Define a relation
Let A={a,b,c} and P(A) be the power set of A ( the family of subsets of A)
Define the relation $\displaystyle \approx $ on P(A) defined by $\displaystyle B,C \epsilon P(A) $, $\displaystyle B \approx C $ if and only if B and C contain the same number of elements.

What is the question? (Hi)

he wants us to find the the relation of this power set?

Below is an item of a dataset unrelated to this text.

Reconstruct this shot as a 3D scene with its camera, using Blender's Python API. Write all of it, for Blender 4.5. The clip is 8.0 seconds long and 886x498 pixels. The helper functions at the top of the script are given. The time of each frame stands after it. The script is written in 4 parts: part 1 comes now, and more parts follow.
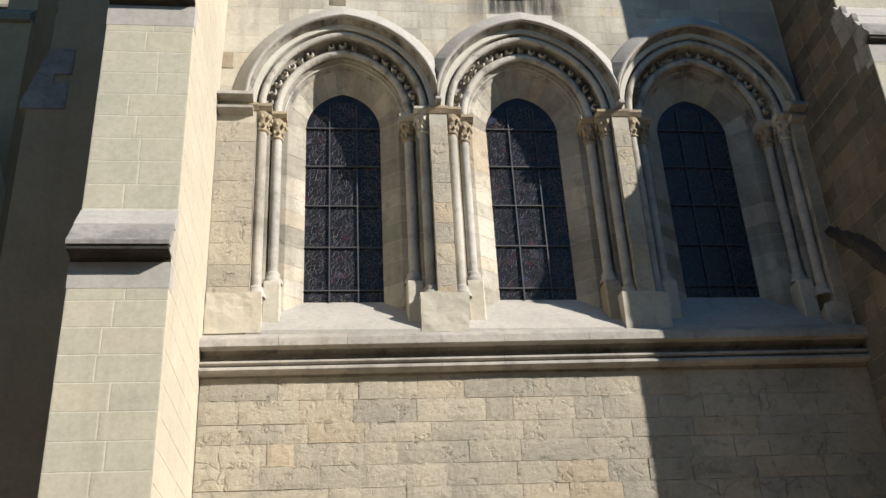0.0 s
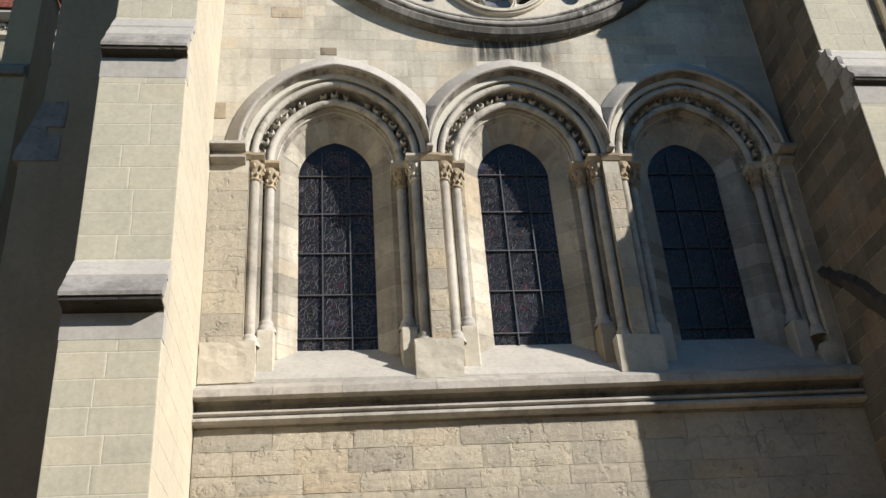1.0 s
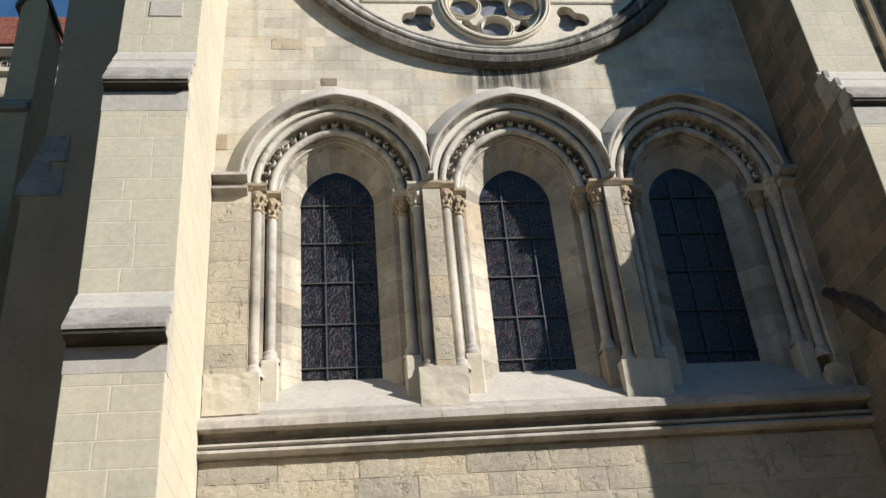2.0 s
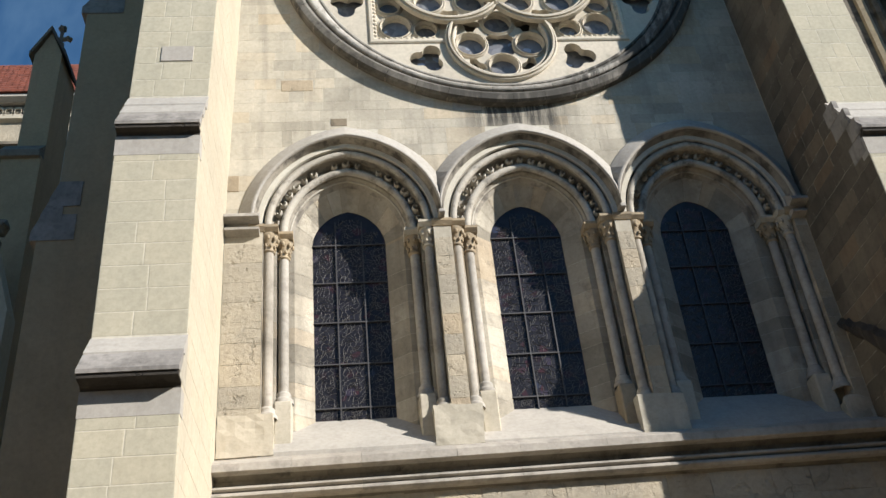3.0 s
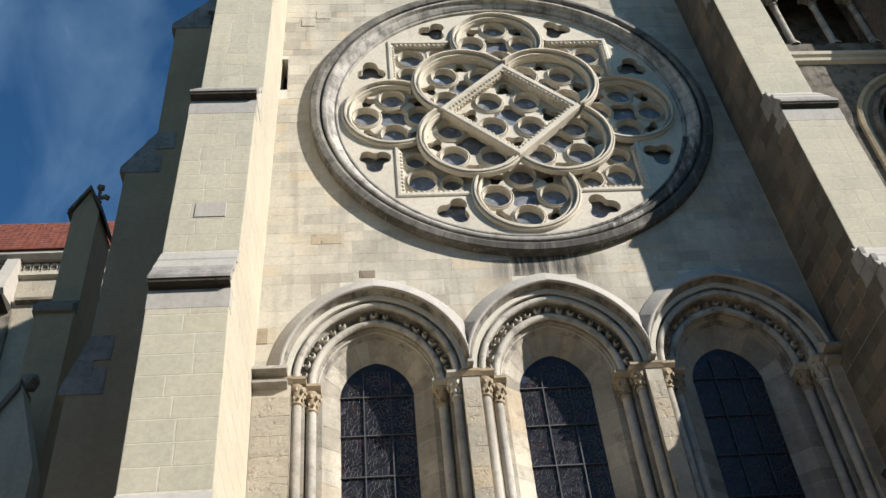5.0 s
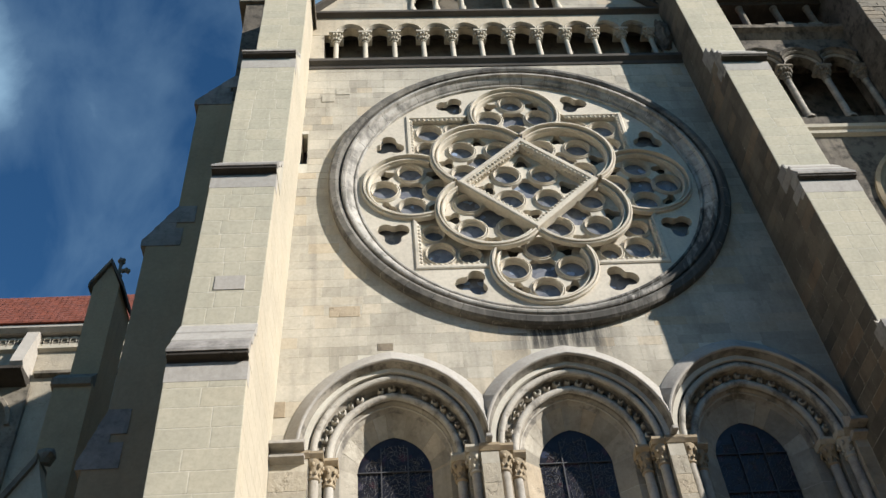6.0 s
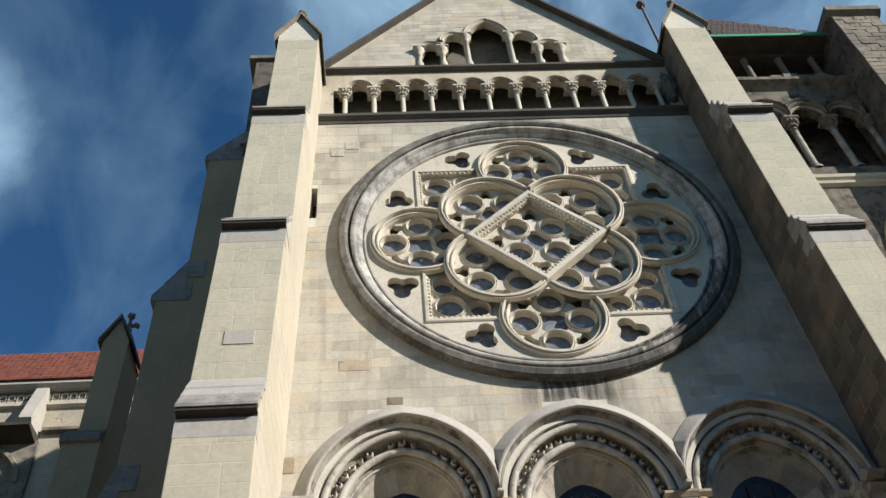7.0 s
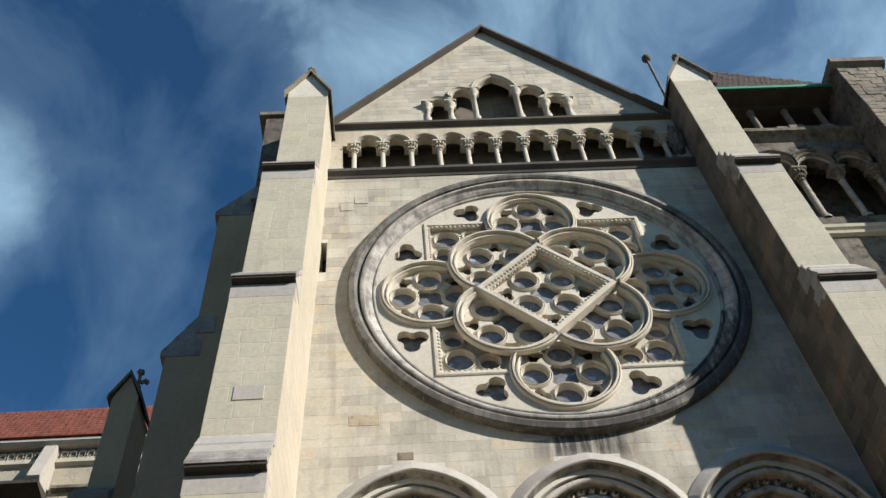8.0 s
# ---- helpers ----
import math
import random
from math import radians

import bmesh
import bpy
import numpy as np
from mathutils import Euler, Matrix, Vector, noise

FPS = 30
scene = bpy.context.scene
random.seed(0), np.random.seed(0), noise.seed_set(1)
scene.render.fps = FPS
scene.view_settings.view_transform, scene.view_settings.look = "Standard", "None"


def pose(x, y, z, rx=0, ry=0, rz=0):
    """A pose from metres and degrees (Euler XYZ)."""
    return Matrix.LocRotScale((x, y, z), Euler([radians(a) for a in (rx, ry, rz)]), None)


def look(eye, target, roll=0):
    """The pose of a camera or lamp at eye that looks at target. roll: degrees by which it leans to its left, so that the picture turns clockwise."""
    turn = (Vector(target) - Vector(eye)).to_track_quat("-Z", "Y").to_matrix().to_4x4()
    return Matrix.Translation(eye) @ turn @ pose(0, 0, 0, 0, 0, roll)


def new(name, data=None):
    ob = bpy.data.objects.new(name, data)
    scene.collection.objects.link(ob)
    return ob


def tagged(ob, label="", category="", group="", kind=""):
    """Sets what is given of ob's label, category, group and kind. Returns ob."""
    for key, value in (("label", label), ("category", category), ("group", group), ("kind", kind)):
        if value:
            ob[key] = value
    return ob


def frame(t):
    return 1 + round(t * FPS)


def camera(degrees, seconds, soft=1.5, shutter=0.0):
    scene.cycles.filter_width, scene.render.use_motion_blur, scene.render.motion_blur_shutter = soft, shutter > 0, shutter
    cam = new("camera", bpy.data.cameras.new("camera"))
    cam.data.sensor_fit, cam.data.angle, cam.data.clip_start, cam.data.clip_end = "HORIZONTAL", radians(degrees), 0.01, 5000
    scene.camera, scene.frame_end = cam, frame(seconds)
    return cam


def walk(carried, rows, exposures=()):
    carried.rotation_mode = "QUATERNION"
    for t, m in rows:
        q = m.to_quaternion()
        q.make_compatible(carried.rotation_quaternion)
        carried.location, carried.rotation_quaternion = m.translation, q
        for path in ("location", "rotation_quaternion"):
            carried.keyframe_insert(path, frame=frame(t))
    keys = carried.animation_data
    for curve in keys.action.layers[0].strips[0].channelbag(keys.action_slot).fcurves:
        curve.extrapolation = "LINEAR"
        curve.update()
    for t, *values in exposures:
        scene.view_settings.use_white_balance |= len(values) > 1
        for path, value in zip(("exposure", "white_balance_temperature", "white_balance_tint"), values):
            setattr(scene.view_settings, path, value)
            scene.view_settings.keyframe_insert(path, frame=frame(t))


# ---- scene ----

Maybe you mean he wants you to explicitly LIST the members of the relation.
Let A = {a b c}
PA = {0 {a} {b} {c} {a b} {a c} {b c} {a b c}}
Let R = {<x y>  x in PA, y in PA, and x and y are equinumerous}
So R =
{<0 0>
<{a} {a}>
<{b} {b}>
<{c} {c}>
<{a} {b}>
<{b} {a}>
<{a} {c}>
<{c} {a}>
<{b} {c}>
<{c} {b}>
<{a b} {a b}>
<{a c} {a c}>
<{b c} {b c}>
<{a b} {a c}>
<{a c} {a b}>
<{a b} {b c}>
<{b c} {a b}>
<{a c} {b c}>
<{b c} {a c}>
<{a b c} {a b c}>}
That was boring. I have no idea why I bothered doing it.